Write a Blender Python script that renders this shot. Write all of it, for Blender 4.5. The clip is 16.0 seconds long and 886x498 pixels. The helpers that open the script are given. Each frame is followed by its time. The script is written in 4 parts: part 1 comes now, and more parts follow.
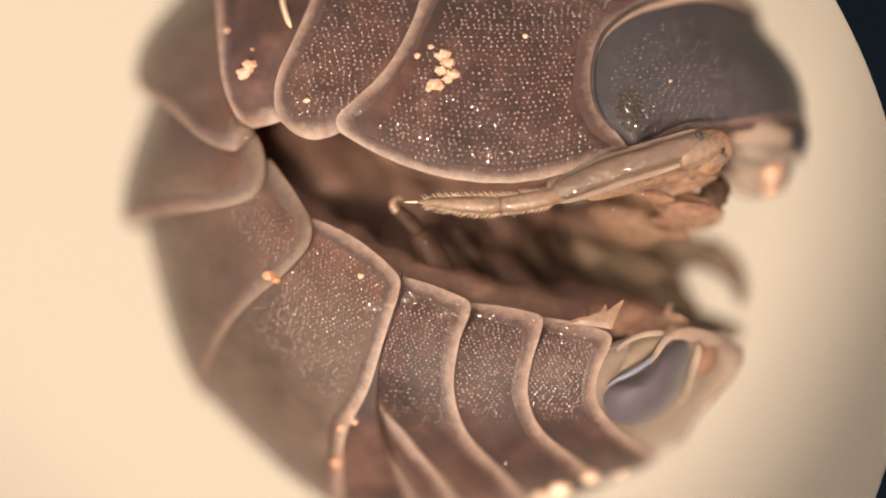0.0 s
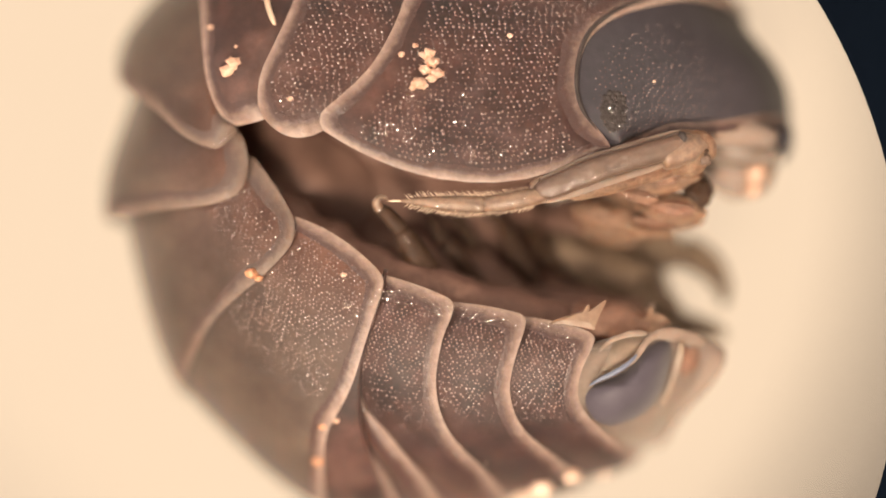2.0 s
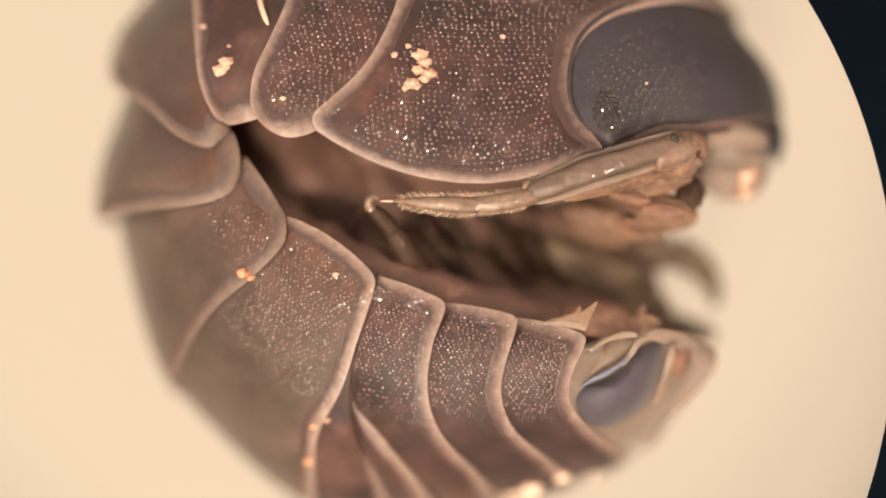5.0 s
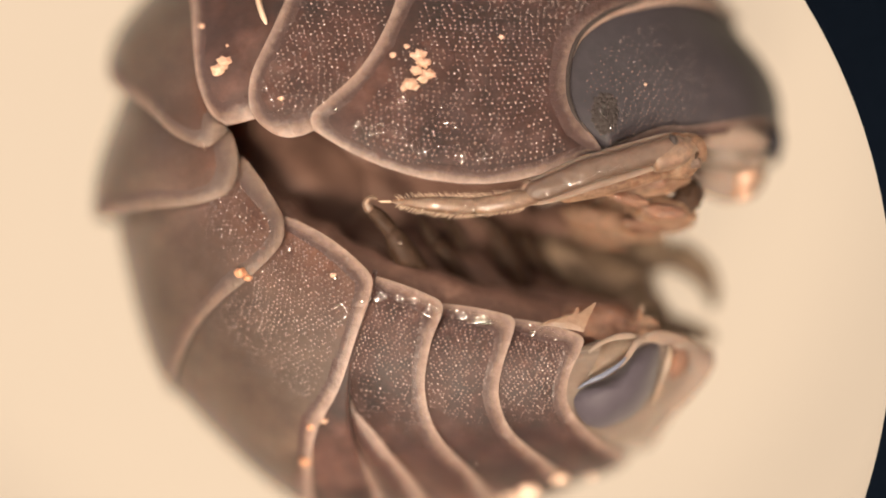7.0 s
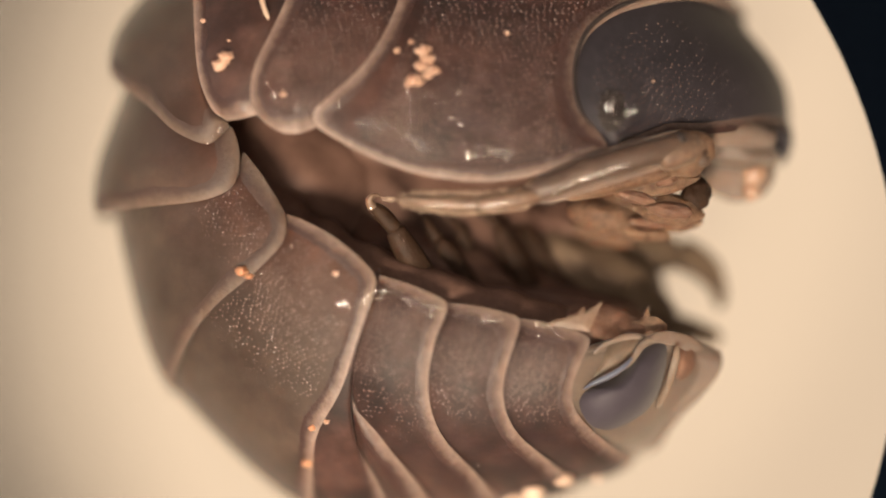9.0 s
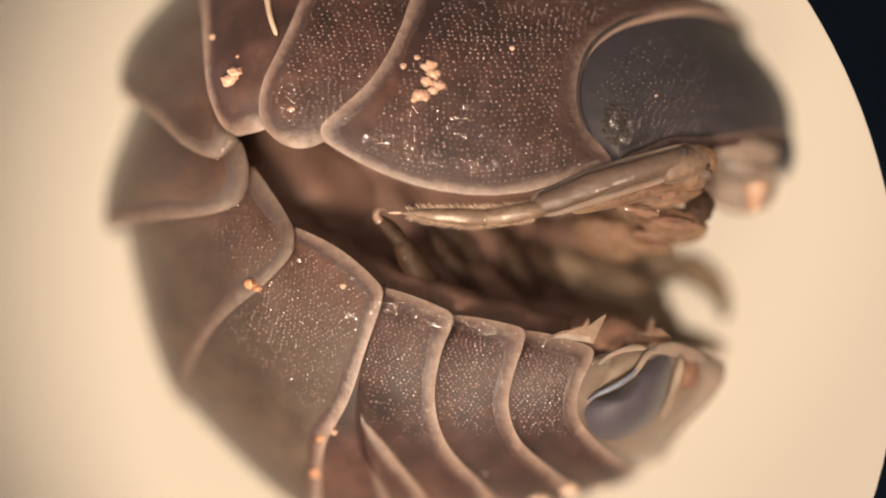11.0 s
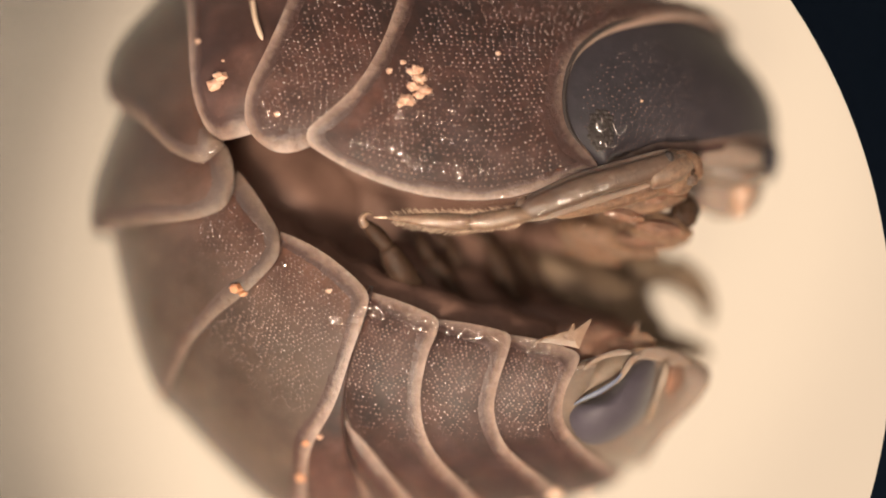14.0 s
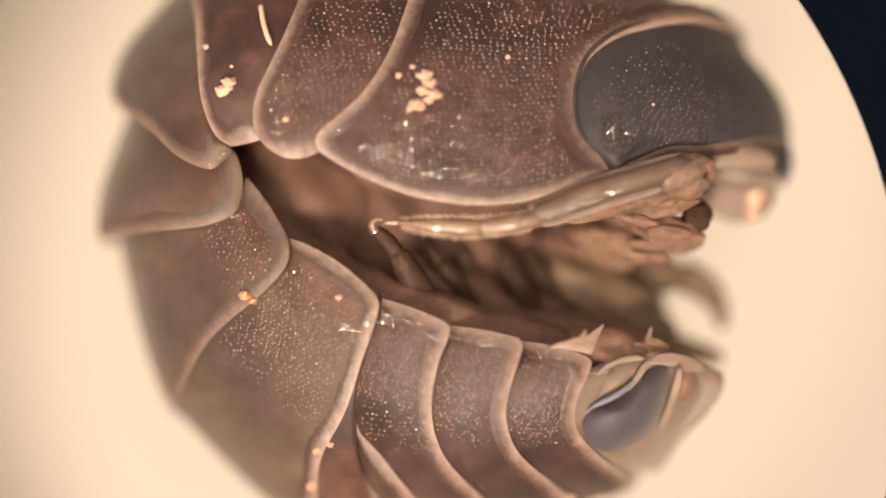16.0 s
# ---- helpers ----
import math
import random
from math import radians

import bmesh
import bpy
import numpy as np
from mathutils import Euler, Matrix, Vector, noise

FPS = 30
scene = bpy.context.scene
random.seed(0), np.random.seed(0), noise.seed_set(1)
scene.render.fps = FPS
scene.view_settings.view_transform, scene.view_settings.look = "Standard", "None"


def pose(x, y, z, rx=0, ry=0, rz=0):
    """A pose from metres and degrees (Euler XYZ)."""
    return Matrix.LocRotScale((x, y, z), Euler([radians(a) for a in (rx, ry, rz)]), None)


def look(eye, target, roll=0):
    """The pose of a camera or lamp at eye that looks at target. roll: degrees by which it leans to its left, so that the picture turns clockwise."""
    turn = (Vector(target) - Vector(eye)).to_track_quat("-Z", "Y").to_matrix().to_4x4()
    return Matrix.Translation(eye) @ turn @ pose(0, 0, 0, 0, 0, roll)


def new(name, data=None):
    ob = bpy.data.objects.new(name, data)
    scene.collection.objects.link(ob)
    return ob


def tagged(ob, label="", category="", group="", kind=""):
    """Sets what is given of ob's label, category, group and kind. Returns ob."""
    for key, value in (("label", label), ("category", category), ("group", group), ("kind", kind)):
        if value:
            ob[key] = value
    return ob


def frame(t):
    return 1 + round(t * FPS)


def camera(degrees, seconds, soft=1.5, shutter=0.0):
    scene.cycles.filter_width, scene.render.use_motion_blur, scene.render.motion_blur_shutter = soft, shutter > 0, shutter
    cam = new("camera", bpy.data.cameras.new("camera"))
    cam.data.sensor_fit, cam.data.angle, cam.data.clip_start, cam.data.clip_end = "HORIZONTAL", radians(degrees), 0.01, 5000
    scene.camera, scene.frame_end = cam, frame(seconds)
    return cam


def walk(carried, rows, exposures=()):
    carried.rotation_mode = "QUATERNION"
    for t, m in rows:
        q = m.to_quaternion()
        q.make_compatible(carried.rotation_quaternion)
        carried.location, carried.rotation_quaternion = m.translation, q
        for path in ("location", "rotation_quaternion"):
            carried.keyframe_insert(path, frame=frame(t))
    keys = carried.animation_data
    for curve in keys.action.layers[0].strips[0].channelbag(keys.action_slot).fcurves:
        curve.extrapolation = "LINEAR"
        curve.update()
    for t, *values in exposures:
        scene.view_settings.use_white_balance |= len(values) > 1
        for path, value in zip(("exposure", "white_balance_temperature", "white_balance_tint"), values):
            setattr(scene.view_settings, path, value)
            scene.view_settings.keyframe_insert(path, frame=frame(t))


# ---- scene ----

▶ Do this
Omit the pictures, then output the rest of the listing exactly.

▶ Expected answer
Write a Blender Python script that renders this shot. Write all of it, for Blender 4.5. The clip is 16.0 seconds long and 886x498 pixels. The helpers that open the script are given. Each frame is followed by its time. The script is written in 4 parts: part 1 comes now, and more parts follow.
0.0 s
2.0 s
5.0 s
7.0 s
9.0 s
11.0 s
14.0 s
16.0 s
# ---- helpers ----
import math
import random
from math import radians

import bmesh
import bpy
import numpy as np
from mathutils import Euler, Matrix, Vector, noise

FPS = 30
scene = bpy.context.scene
random.seed(0), np.random.seed(0), noise.seed_set(1)
scene.render.fps = FPS
scene.view_settings.view_transform, scene.view_settings.look = "Standard", "None"


def pose(x, y, z, rx=0, ry=0, rz=0):
    """A pose from metres and degrees (Euler XYZ)."""
    return Matrix.LocRotScale((x, y, z), Euler([radians(a) for a in (rx, ry, rz)]), None)


def look(eye, target, roll=0):
    """The pose of a camera or lamp at eye that looks at target. roll: degrees by which it leans to its left, so that the picture turns clockwise."""
    turn = (Vector(target) - Vector(eye)).to_track_quat("-Z", "Y").to_matrix().to_4x4()
    return Matrix.Translation(eye) @ turn @ pose(0, 0, 0, 0, 0, roll)


def new(name, data=None):
    ob = bpy.data.objects.new(name, data)
    scene.collection.objects.link(ob)
    return ob


def tagged(ob, label="", category="", group="", kind=""):
    """Sets what is given of ob's label, category, group and kind. Returns ob."""
    for key, value in (("label", label), ("category", category), ("group", group), ("kind", kind)):
        if value:
            ob[key] = value
    return ob


def frame(t):
    return 1 + round(t * FPS)


def camera(degrees, seconds, soft=1.5, shutter=0.0):
    scene.cycles.filter_width, scene.render.use_motion_blur, scene.render.motion_blur_shutter = soft, shutter > 0, shutter
    cam = new("camera", bpy.data.cameras.new("camera"))
    cam.data.sensor_fit, cam.data.angle, cam.data.clip_start, cam.data.clip_end = "HORIZONTAL", radians(degrees), 0.01, 5000
    scene.camera, scene.frame_end = cam, frame(seconds)
    return cam


def walk(carried, rows, exposures=()):
    carried.rotation_mode = "QUATERNION"
    for t, m in rows:
        q = m.to_quaternion()
        q.make_compatible(carried.rotation_quaternion)
        carried.location, carried.rotation_quaternion = m.translation, q
        for path in ("location", "rotation_quaternion"):
            carried.keyframe_insert(path, frame=frame(t))
    keys = carried.animation_data
    for curve in keys.action.layers[0].strips[0].channelbag(keys.action_slot).fcurves:
        curve.extrapolation = "LINEAR"
        curve.update()
    for t, *values in exposures:
        scene.view_settings.use_white_balance |= len(values) > 1
        for path, value in zip(("exposure", "white_balance_temperature", "white_balance_tint"), values):
            setattr(scene.view_settings, path, value)
            scene.view_settings.keyframe_insert(path, frame=frame(t))


# ---- scene ----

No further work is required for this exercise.